Traditional Western science insists on the separation of observer and observed, subject and object. But consciousness-altering organisms like Shpongle dissolve these boundaries entirely. How can we study something objectively when it fundamentally alters the consciousness of the observer? The answer may lie in embracing what the alchemists called "participatory knowing" - a form of investigation that acknowledges the essential role of consciousness in shaping reality.

Indigenous peoples have understood this for millennia. Their shamanic practices recognize plant and fungal consciousness as equal partners in the quest for knowledge. They don't study these organisms; they commune with them, entering into reciprocal relationships that benefit both human and non-human intelligence.

I've spent years applying rigorous scientific methodology to my Shpongle research, and while this has yielded valuable data, the most profound insights have come during moments of direct communion - when I've suspended the analytical mind and allowed the fungal consciousness to teach me directly.

This is not anti-scientific; it's trans-scientific. We need both the precision of modern methodology and the wisdom of ancient practices. The future of consciousness research lies not in choosing between science and alchemy, but in wedding their best elements.

The Three Pillars of Integrated Knowledge

  • Empirical Observation: Rigorous documentation of phenomena using modern instruments and protocols
  • Direct Experience: First-person exploration of consciousness states facilitated by fungal communion
  • Traditional Wisdom: Integration of indigenous knowledge systems and alchemical principles

The Western scientific establishment remains skeptical of such integrative approaches, but the phenomena I'm documenting demand methodological flexibility. When consciousness itself becomes the object of study, we must expand our toolkit beyond the purely material.

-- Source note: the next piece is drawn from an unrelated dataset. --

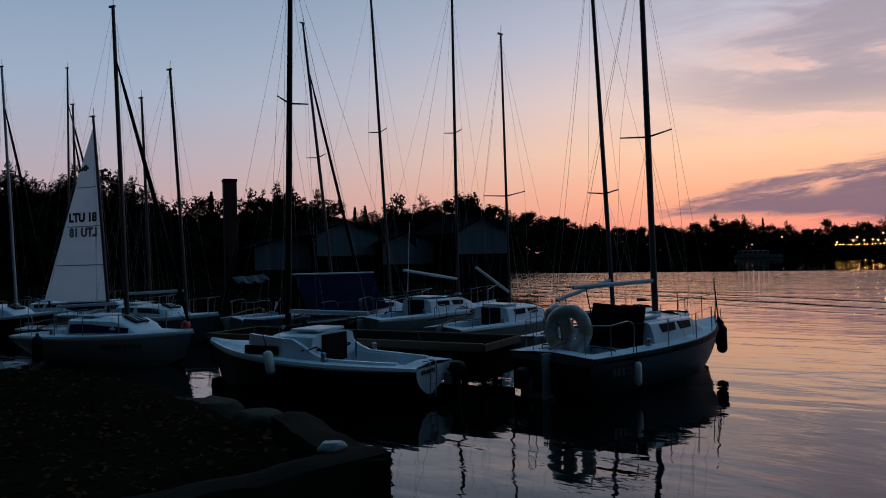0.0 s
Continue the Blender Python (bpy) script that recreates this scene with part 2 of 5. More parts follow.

The alchemists spoke of the "solve et coagula" - dissolve and coagulate, break down and rebuild. My encounters with Shpongle consciousness follow exactly this pattern: the familiar structures of ordinary awareness dissolve, revealing underlying patterns that allow for new forms of understanding to coagulate.

Perhaps the greatest gift of the Old Ways is their recognition that knowledge is not merely information to be accumulated, but wisdom to be embodied. The fungi don't just show us new facts about reality; they transform us into beings capable of perceiving realities previously invisible to us.

Science and alchemy, reason and revelation, ancient wisdom and modern methodology - these are not opposites but complementary aspects of a more complete approach to understanding. The fungi remind us that the universe is stranger and more wonderful than any single perspective could ever capture.